League: Summary
The "Summary" table is the best way to quickly get a read on what the league looks like at any given moment and why. It shows each team's efficiency differential (a good measure of team quality), as well as their points per possession for both sides of the ball — both for the full season and in the last two weeks.
For more on understanding "efficiency differential" and "points per possession" stats, see the Four Factors table guide.
By default, all of the stats on this page exclude garbage time.
Expected Wins (Exp W & Exp W82)click to show/hide
What are expected wins? Think of them like this: We can look through history and see how many games teams with various efficiency differentials tend to win. With that and a little bit of math (see the gritty details below) we get a number that tells us how many games we'd expect a team to win based on their efficiency differential.
That's useful because it helps account for teams who win a disproportionate number of close games. Early in the season in particular, point differential is a much better indicator of future performance than games won. So expected wins cuts through that noise and tells you: if we only were to look at the team's differential, how good would we think they are?

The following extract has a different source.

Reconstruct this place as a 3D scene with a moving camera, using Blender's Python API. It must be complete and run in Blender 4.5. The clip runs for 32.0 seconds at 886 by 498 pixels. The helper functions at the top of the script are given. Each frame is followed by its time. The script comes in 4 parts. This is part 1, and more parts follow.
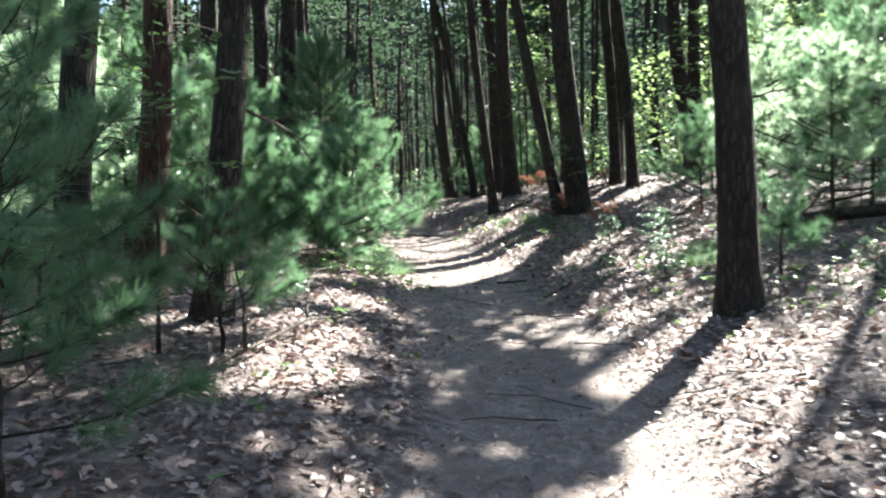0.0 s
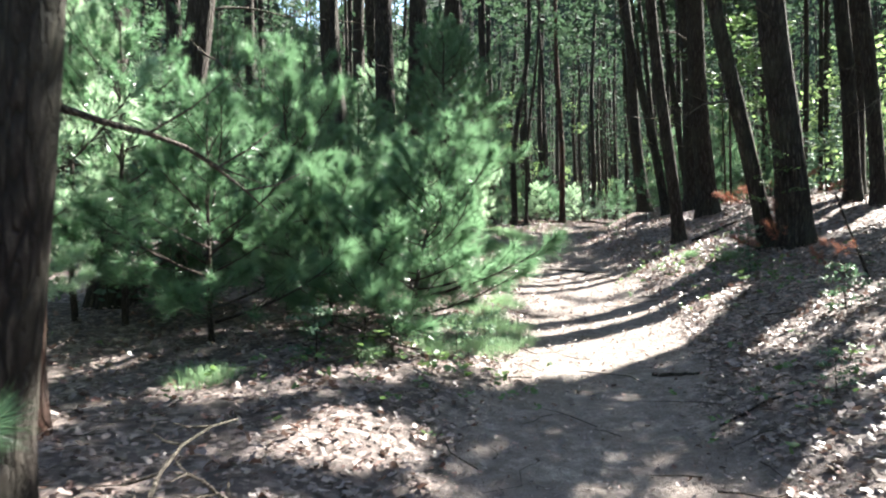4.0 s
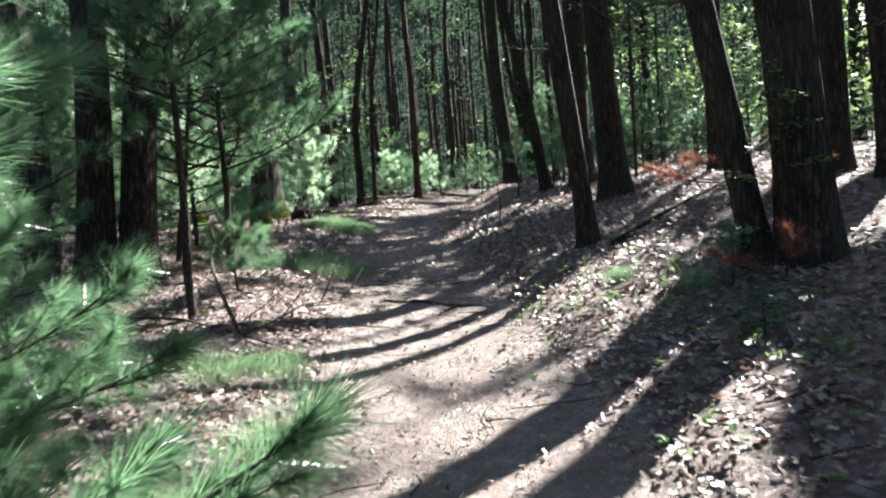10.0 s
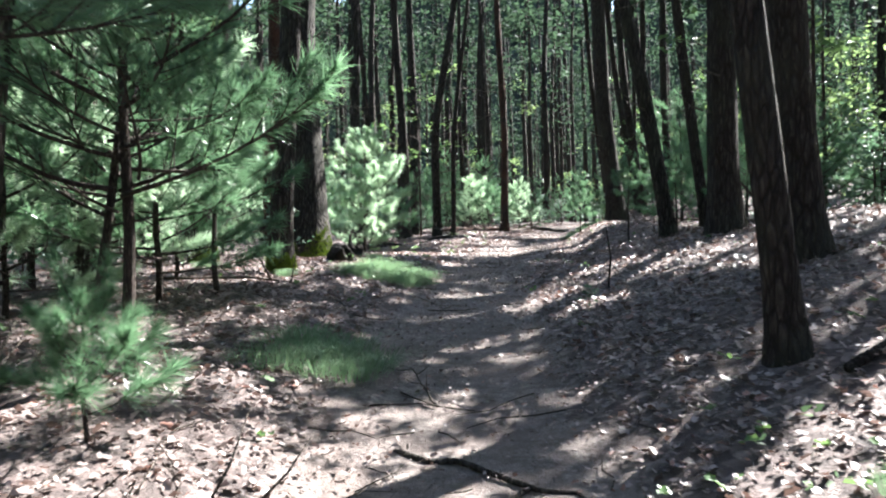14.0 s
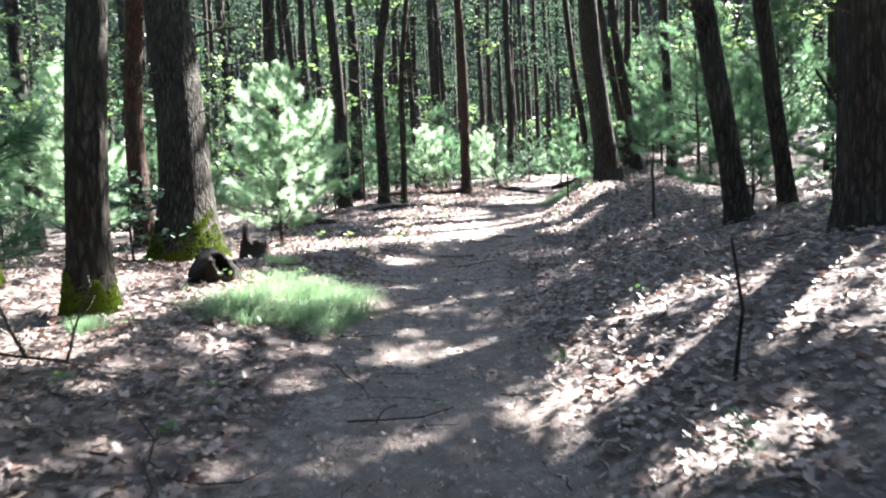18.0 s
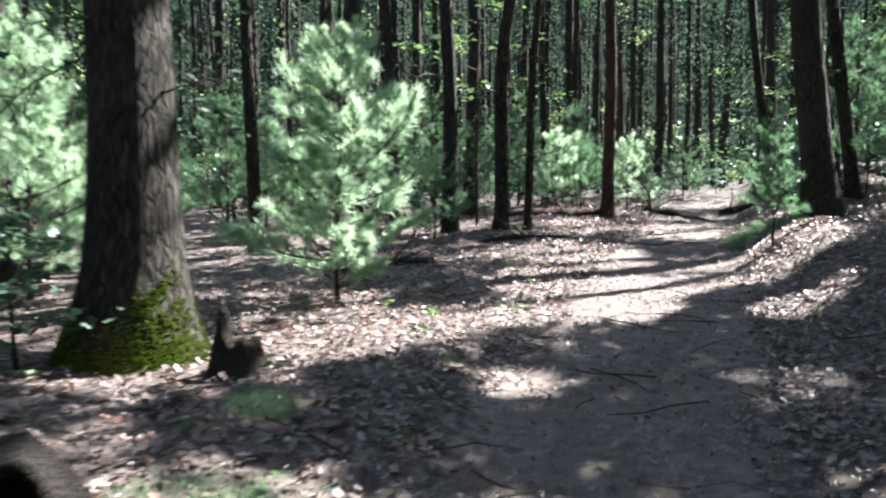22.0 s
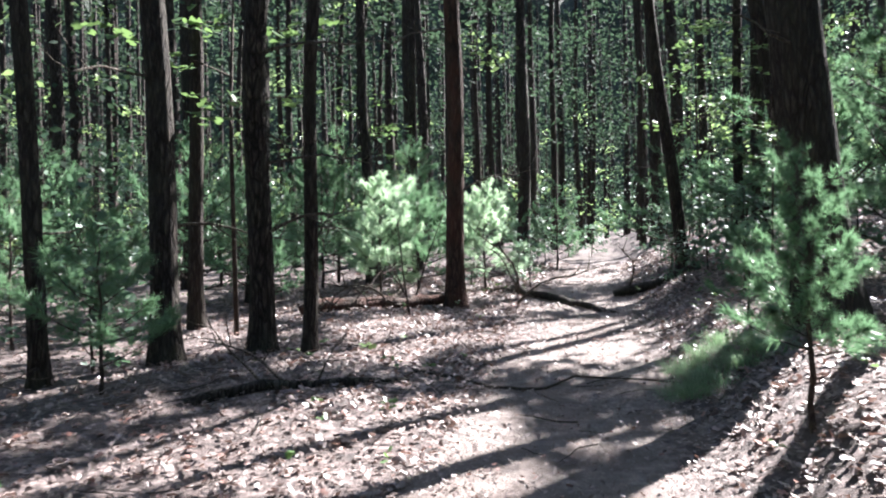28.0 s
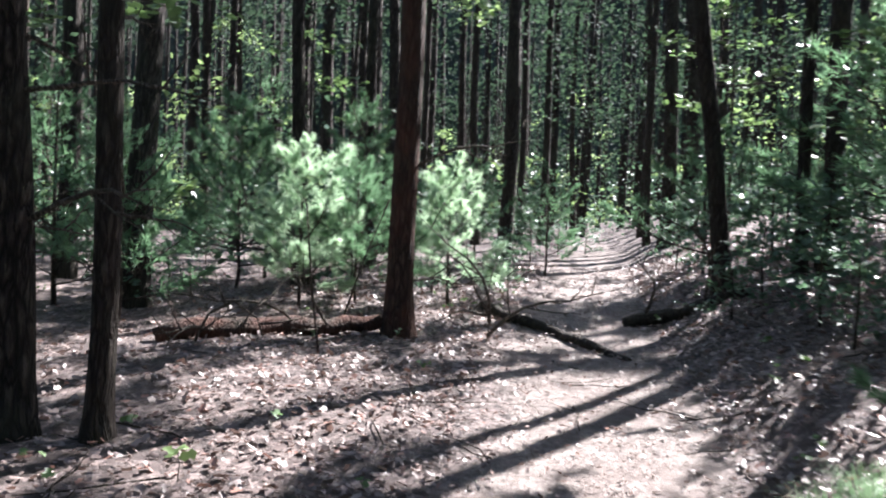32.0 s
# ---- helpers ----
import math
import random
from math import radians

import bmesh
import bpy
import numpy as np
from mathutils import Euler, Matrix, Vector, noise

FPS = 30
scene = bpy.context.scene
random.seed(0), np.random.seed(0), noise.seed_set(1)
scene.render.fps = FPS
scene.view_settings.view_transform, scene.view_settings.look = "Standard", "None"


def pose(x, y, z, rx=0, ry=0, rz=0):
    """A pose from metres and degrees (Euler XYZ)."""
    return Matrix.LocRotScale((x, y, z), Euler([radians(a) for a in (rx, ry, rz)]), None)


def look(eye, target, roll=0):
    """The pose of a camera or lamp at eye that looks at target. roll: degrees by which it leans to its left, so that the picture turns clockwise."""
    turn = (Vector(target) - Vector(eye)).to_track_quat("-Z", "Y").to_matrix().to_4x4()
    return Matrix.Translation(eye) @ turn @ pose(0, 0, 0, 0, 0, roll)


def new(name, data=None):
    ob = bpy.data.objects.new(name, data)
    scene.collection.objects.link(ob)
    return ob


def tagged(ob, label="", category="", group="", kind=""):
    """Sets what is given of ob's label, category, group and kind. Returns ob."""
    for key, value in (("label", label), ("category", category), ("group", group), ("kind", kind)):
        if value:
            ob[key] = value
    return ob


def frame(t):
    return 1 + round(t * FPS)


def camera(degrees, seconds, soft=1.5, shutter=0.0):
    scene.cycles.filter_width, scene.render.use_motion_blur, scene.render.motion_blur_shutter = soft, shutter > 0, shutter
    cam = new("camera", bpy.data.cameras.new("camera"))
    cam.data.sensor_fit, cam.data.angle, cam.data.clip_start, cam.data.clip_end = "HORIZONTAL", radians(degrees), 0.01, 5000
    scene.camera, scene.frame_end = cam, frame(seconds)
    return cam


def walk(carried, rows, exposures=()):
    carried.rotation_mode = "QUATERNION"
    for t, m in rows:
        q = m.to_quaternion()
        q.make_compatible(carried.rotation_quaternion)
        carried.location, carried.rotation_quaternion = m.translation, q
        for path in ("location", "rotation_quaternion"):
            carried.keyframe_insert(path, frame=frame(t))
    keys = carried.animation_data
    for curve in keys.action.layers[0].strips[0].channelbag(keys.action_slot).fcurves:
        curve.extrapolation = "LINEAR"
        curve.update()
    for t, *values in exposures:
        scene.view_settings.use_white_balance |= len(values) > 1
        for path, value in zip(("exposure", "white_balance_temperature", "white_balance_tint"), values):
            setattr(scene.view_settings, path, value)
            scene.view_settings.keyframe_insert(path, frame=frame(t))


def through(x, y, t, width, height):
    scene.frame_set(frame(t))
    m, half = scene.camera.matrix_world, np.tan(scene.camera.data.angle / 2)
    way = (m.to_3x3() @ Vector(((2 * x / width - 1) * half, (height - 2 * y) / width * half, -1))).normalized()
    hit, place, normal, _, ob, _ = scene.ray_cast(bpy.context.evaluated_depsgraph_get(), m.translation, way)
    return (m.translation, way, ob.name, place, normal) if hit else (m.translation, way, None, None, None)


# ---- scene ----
cam = camera(57.0, 32.0, 2.0, 0.5)
PATH = [
    (0, (-1.427, -3.595, 1.0), (-0.927, -1.659, 0.972), -1.2),
    (0.5, (-1.24, -3.25, 1.052), (-0.841, -1.29, 1.027), -2.0),
    (1, (-1.043, -2.902, 1.097), (-0.713, -0.929, 1.093), -2.3),
    (1.5, (-0.881, -2.502, 1.127), (-0.642, -0.517, 1.131), 0.9),
    (2, (-0.699, -2.086, 1.174), (-0.477, -0.098, 1.197), -0.4),
    (2.5, (-0.443, -1.656, 1.227), (-0.293, 0.338, 1.27), -1.2),
    (4.5, (0.364, 0.269, 1.543), (0.351, 2.268, 1.481), -1.0),
    (5, (0.458, 0.72, 1.609), (0.463, 2.716, 1.485), -1.6),
    (5.5, (0.456, 1.162, 1.652), (0.462, 3.161, 1.582), -2.3),
    (6, (0.53, 1.612, 1.684), (0.824, 3.589, 1.629), -2.7),
    (6.5, (0.66, 1.991, 1.72), (1.096, 3.942, 1.677), -2.4),
    (7, (0.746, 2.416, 1.728), (1.168, 4.368, 1.62), -2.1),
    (7.5, (0.866, 2.904, 1.757), (1.284, 4.856, 1.632), -1.8),
    (8, (0.916, 3.319, 1.817), (1.112, 5.308, 1.738), -0.6),
    (8.5, (0.906, 3.73, 1.884), (1.115, 5.711, 1.714), -1.9),
    (9, (1.016, 4.198, 1.94), (1.236, 6.178, 1.76), -2.0),
    (9.5, (1.098, 4.691, 1.948), (1.436, 6.652, 1.75), -0.2),
    (10, (1.208, 5.218, 1.958), (1.536, 7.189, 1.864), -3.6),
    (10.5, (1.358, 5.682, 1.985), (1.681, 7.654, 1.916), 0.4),
    (11, (1.474, 6.143, 2.032), (1.797, 8.112, 1.9), -2.2),
    (11.5, (1.573, 6.629, 2.105), (1.738, 8.618, 1.99), -0.6),
    (12, (1.636, 7.059, 2.138), (1.635, 9.051, 1.951), -0.2),
    (12.5, (1.782, 7.56, 2.163), (1.802, 9.55, 1.96), -2.8),
    (13, (1.842, 8.095, 2.198), (1.919, 10.089, 2.057), 1.7),
    (13.5, (1.941, 8.579, 2.21), (2.055, 10.576, 2.208), -1.3),
    (15.5, (2.033, 10.877, 2.256), (2.107, 12.872, 2.135), -0.1),
    (16, (2.03, 11.467, 2.283), (2.013, 13.465, 2.189), -3.7),
    (16.5, (2.055, 12.053, 2.352), (1.954, 14.047, 2.244), -3.6),
    (17, (2.157, 12.638, 2.442), (2.161, 14.634, 2.316), -3.4),
    (17.5, (2.308, 13.213, 2.56), (2.472, 15.203, 2.433), -2.1),
    (18, (2.359, 13.755, 2.641), (2.576, 15.738, 2.494), -2.4),
    (18.5, (2.38, 14.302, 2.684), (2.355, 16.301, 2.619), -1.7),
    (19, (2.335, 14.821, 2.732), (1.985, 16.786, 2.6), -1.3),
    (19.5, (2.365, 15.322, 2.768), (2.131, 17.298, 2.568), -2.8),
    (20, (2.432, 15.857, 2.817), (2.289, 17.838, 2.582), -1.0),
    (20.5, (2.413, 16.385, 2.883), (1.905, 18.317, 2.774), -1.3),
    (21, (2.418, 16.962, 2.959), (1.886, 18.882, 2.783), -2.8),
    (21.5, (2.484, 17.689, 3.005), (2.128, 19.651, 2.846), -0.9),
    (22, (2.628, 18.389, 3.023), (2.554, 20.383, 2.882), 0.1),
    (22.5, (2.709, 19.001, 3.062), (2.677, 20.996, 2.917), 1.2),
    (23, (2.768, 19.57, 3.119), (2.822, 21.558, 2.902), -0.7),
    (23.5, (2.915, 20.162, 3.151), (3.086, 22.15, 3.01), -1.8),
    (24, (3.037, 20.777, 3.152), (3.283, 22.758, 3.03), 0.0),
    (24.5, (3.173, 21.397, 3.176), (3.416, 23.381, 3.103), -1.1),
    (25, (3.32, 21.964, 3.208), (3.471, 23.958, 3.162), 1.1),
    (25.5, (3.429, 22.526, 3.229), (3.731, 24.501, 3.161), -0.9),
    (26, (3.525, 23.029, 3.267), (3.881, 24.997, 3.217), 1.1),
    (26.5, (3.607, 23.48, 3.296), (3.907, 25.457, 3.273), 0.4),
    (28.5, (4.001, 25.198, 3.425), (4.255, 27.182, 3.414), -1.0),
    (29, (4.105, 25.605, 3.462), (4.431, 27.578, 3.456), -2.9),
    (29.5, (4.252, 26.025, 3.485), (4.548, 28.003, 3.487), -1.2),
    (30, (4.39, 26.448, 3.509), (4.793, 28.407, 3.479), -1.0),
    (30.5, (4.538, 26.888, 3.529), (4.965, 28.842, 3.495), -0.3),
    (31, (4.667, 27.381, 3.534), (5.016, 29.349, 3.468), 1.9),
    (31.5, (4.745, 27.87, 3.552), (5.096, 29.839, 3.51), 0.5),
    (32, (4.806, 28.389, 3.593), (5.097, 30.366, 3.53), 2.2),
]
walk(cam, [(t, look(eye, target, roll)) for t, eye, target, roll in PATH], [(0, 2.97, 6550, 6), (1, 3.12, 6600, 6), (2, 3.07, 6600, 6), (5, 3.02, 6600, 6), (7, 2.72, 6450, 8), (9, 2.62, 6400, 8), (11, 2.62, 6350, 9), (12, 2.57, 6300, 8), (13.5, 2.72, 6200, 9), (15.5, 3.55, 6300, 11), (18, 3.55, 6350, 10),
     (19, 3.27, 6300, 9), (20, 3.07, 6300, 8), (21, 2.97, 6250, 8), (23, 2.47, 6250, 10), (24.5, 2.52, 6250, 10), (26, 2.62, 6200, 12), (27.5, 2.72, 6200, 14), (30, 2.77, 6150, 15), (31, 2.68, 6150, 15), (32, 2.52, 6150, 15)])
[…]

Exp W82 is the same as expected wins, just on an 82 game basis. When the season is done, these numbers will be the same. But, say the team has only played 41 games and has an expected win percentage of 55%. Exp W will be 22.55, since we're saying that this team, at this point in the season, should have won around 22 or 23 games based on their point differential. Exp W82 will be 45.1, telling us that a team with this point differential would be expected to win 45 games over an 82 game season.
Example: 2018-19 Top 10 teams
Based on their point differential, we would have expected the Warriors to have won 60 games. They actually won 57. Based on Houston's point differential, we would have expected them to have won 53 games—which is exactly what happened!
The Gritty Details
CTG uses Pythagorean win expectation to determine how many wins would be expected of a team with a certain efficiency differential. (CTG uses an exponent of 14.)
Win Differential (Win Diff)click to show/hide
Once we have a team's expected wins, we can then compare how many games any given team actually won to how many we'd expect them to win given their differential. The difference between actual wins and expected wins is what CTG calls win differential.
Why would a team's actual wins deviate from what we'd expect given their point differential? Because of different margins of victory in wins and losses. For example, let's say the Celtics play 10 games, and win 8 of them by 3 points each, but lose 2 of them by 12 points each. They would have a +0 point differential, meaning we'd have expected them to have gone 5-5, but they would have been 8-2 in this stretch instead.
Research has tended to show that performance in close games is more random than most people expect. Using that Celtics example, we probably wouldn't expect a team like that to go undefeated in close games going forward. Very good teams, meanwhile, often win by big margins. Efficiency differential, then, particularly over 10 games, is probably a better measure of team quality than wins and losses. As Daryl Morey once said: "Good teams don’t win close games — they avoid them."
But, over a large sample, performance in close games also doesn't seem to be completely random, as Benjamin Morris has noted. That means if a team's wins are vastly different from what we'd expect, it could be due to good or bad luck, but it could also be due to performance in close games or a higher-than-normal frequency of getting blown out (or blowing teams out). This is particularly true over larger samples.
Example: 2018-19 Top 10 teams
This table shows that most of the top 10 teams ended up winning within 3 games in either direction of what their efficiency differential would have predicted. The major outliers were Utah and Denver. The Jazz won 50 games, but their efficiency differential was +6.7. The Win Diff column shows -7.8, meaning that the Jazz won 7.8 fewer games than expected based on that +6.7 efficiency differential. In other words, an average team with a +6.7 efficiency differential would have won around 58 games.
The Nuggets, meanwhile, were on the opposite end of the spectrum. They had a point differential that normally would have resulted in a team winning around 50 games, but instead they won 54 — the difference between the #2 seed in the West and the #5 seed.
The Gritty Details
CTG uses Pythagorean win expectation to determine how many wins would be expected of a team with a certain efficiency differential. (CTG uses an exponent of 14.)